Réflexion avant action
Bref, les tensions pétrolières ne sont jamais bonnes et même si les experts sont tous d’accord pour déclarer unanimement que fermer le détroit d’Ormuz serait la c*nnerie suprême à ne pas faire pour les Iraniens – puisque cela correspondrait à un suicide commercial et économique – le trader moyen n’écoute pas et préfère paniquer tout en s’angoissant sur le sujet – ce matin le WTI est à 73.71$ et le Brent frise les 77$ et tout le monde a les yeux rivés sur Trump et ses réseaux sociaux, histoire de savoir s’il va bombarder l’Iran ce week-end ou s’il va d’abord attendre que la fête de la musique soit derrière nous. Selon les dernières informations que l’on possède, le génial président Trump se donne deux semaines pour prendre une décision. Dire que si Obama était encore là, Téhéran serait déjà un parking et on réfléchirait à construire un parc d’attraction avec une souris qui danse et des burgers à 35 balles pour amuser les foules. Quoiqu’il en soit, tant que Trump est en mode « le penseur de Rodin », les marchés sont sur leurs gardes, parce qu’ils sont parfaitement conscients que le jour où Trump se décide peut arriver à tout moment et que s’il décide d’y aller – au moment où il l’annoncera, les bombardiers et lance-missiles seront déjà en place depuis longtemps. La tension sur le pétrole est donc palpable et lorsque le pétrole monte, on reparle d’inflation qui va monter aussi et plus on parle d’inflation qui va monter, plus on se dit que les deux baisses des taux de la FED que l’on attend pour cet automne, on va pouvoir bien se les accrocher derrière les oreilles. Et quand tu penses que les taux ne vont plus jamais baisser, c’est jamais bon pour les marchés qui sont quand même remontés au plus haut de tous les temps sur le précepte que Powell allait faire comme Martin Schlegel (patron de la BNS) : ramener les taux à zéro, c’est tellement plus simple.

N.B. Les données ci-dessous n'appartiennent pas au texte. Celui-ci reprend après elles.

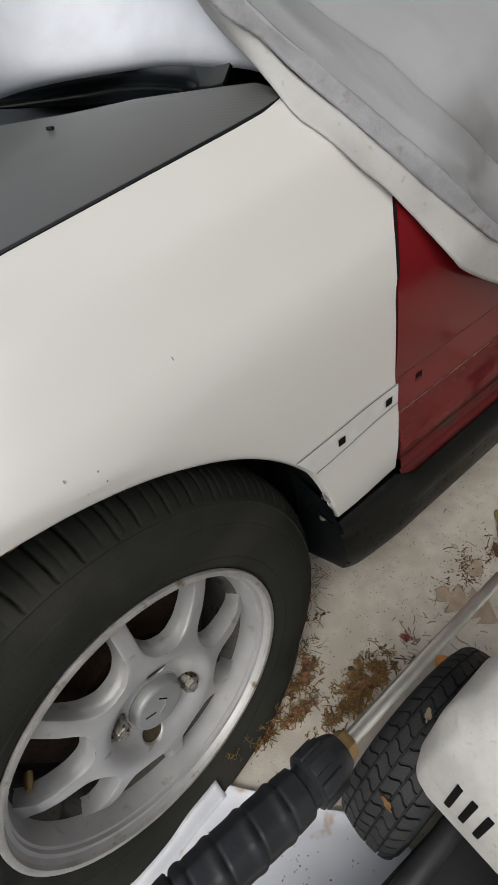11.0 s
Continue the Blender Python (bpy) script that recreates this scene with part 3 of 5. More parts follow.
# ---- wheel of the car ----
AXIS = Vector((math.sin(radians(8.5)) * math.cos(radians(5)), -math.cos(radians(8.5)) * math.cos(radians(5)), math.sin(radians(5))))
WHEEL = frame_to((0.013, -0.009, 0.222), AXIS)
HUB = thing("wheel", "", "")
HUB.parent = CAR
tagged(HUB, "flat tyre on a dirty silver eight-spoke alloy rim")


def tyre():
    prof = [(0.186, -0.012), (0.191, -0.002), (0.199, 0.003), (0.207, 0.0068), (0.2085, 0.0073), (0.2092, 0.0079), (0.2101, 0.0081), (0.2108, 0.0078), (0.213, 0.0085), (0.222, 0.0108), (0.233, 0.0122), (0.244, 0.0118), (0.250, 0.0104), (0.2515, 0.0100), (0.2522, 0.0101), (0.2531, 0.0098), (0.2538, 0.0092), (0.256, 0.0090), (0.260, 0.0080), (0.264, 0.0066),
            (0.270, 0.0038), (0.2752, 0.0014), (0.2768, 0.0022), (0.2786, 0.0012), (0.2805, -0.0022), (0.2865, -0.0075), (0.2925, -0.0145), (0.2975, -0.0225), (0.3010, -0.0315), (0.3030, -0.0420), (0.3042, -0.052), (0.3048, -0.061),
            (0.306, -0.085), (0.300, -0.088), (0.300, -0.096), (0.306, -0.099), (0.304, -0.126), (0.294, -0.150), (0.281, -0.166), (0.257, -0.177), (0.225, -0.180), (0.190, -0.168)]
    n = 1500
    rows = []
    rnd = random.Random(77)
    # shoulder lugs of uneven pitch, parted by curved grooves that run out on the wall
    pitch = [rnd.uniform(0.80, 1.20) for _ in range(60)]
    marks, turn = [], 0.0
    for q in pitch:
        marks.append(turn * 2 * math.pi / sum(pitch))
        turn += q
    depth_of = [rnd.uniform(0.75, 1.2) for _ in pitch]
    step = 2 * math.pi / len(pitch)

    def groove(a, i):
        """How deep the rubber is cut at an angle, on one ring of the section."""
        a = (a + 0.012 * math.sin((i - 18) * 0.30)) % (2 * math.pi)
        best = 0.0
        guess = int(a / step)
        for q in range(guess - 3, guess + 4):
            k = q % len(marks)
            off = (a - marks[k] + math.pi) % (2 * math.pi) - math.pi
            best = max(best, depth_of[k] * math.exp(-(off / 0.0050) ** 2))
            half = (off - 0.5 * step + math.pi) % (2 * math.pi) - math.pi
            if i > 24:
                best = max(best, 0.45 * math.exp(-(half / 0.005) ** 2))
        return best

    for k in range(n):
        a = 2 * math.pi * k / n
        row = []
        for i, (r, h) in enumerate(prof):
            if 24 <= i <= 36:
                cut = groove(a, i) * min(1.0, (i - 23) / 2)
                r -= 0.0036 * cut
                h -= 0.0026 * cut * (i < 29)
            elif 14 <= i < 19:
                h += 0.0006 * noise.noise(Vector((9 * math.cos(a), 9 * math.sin(a), i * 0.4)))
            p = WHEEL @ Vector((r * math.cos(a), r * math.sin(a), h))
            low = 0.045 - p.z
            if low > 0:
                # the air is out: the wall folds and spreads on the floor
                s = low * 0.55
                out = AXIS.copy()
                out.z = 0
                side = 1 if i < 29 else -1
                p += side * out.normalized() * s * 0.55 * (1 if r > 0.2 else 0.2)
                p.z = 0.003 + 0.042 * math.exp(-low / 0.05)
            row.append(p)
        rows.append(row)
    body = part("tyre", grid_bm(rows, closed_u=True), M_TYRE, HUB, "worn dusty black tyre with no air", crease=50)
    # moulded marks near the bead, too worn to read
    marks_bm = bmesh.new()
    for k in range(34):
        a = radians(138 + 1.25 * k + (5 if k > 16 else 0))
        if rnd.random() < 0.15:
            continue
        long = rnd.uniform(0.006, 0.0085)
        r = 0.2165
        m = WHEEL @ pose(r * math.cos(a), r * math.sin(a), 0.0098, 0, 0, math.degrees(a))
        add(marks_bm, box_bm((long, rnd.uniform(0.0010, 0.0026), 0.0014), m, 0.0004, 1))
    part("moulded_marks", marks_bm, M_TYRE, body)
    return body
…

L’Europe baisse la tête… et les taux
Pendant que les bombes tombaient là-bas, les banques centrales, elles, déminaient ici. La Banque nationale suisse a baissé son taux directeur à 0%. Oui, zéro, comme en 2015. Martin Schlegel, président de la BNS, a même dit qu’il évitait de repasser dans le négatif, mais qu’il n’hésiterait pas à le faire si le franc continuait de jouer les Rambos côté devises. En parallèle, la Riksbank suédoise a aussi coupé son taux, tout comme la Norges Bank (première fois en 5 ans, champagne !). Et la Banque d’Angleterre, ben elle, elle a tenu bon… pour l’instant et faisait comme Powell : rien, en attendant de voir. Mais avec un marché du travail qui part en sucette et une inflation qui s’inquiète aussi des droits de douane, tout le monde s’attend à ce qu’elle lâche l’affaire d’ici août. Pendant ce temps, la BCE fait du surplace – ce qui était attendu – mais François Villeroy de Galhau commence à parler de baisses de taux « d’ici six mois ». Traduction : « On attend de voir si ça pète pour appuyer sur le bouton. Et Jerome Powell dans tout ça ? Bah lui, il a pris sa journée. Enfin, presque. Puisque Trump a encore balancé dans la presse que le taux directeur devrait être « 2,5 points plus bas » – oui, bien sûr – je dirais même direct à zéro comme ça on n’en parle plus.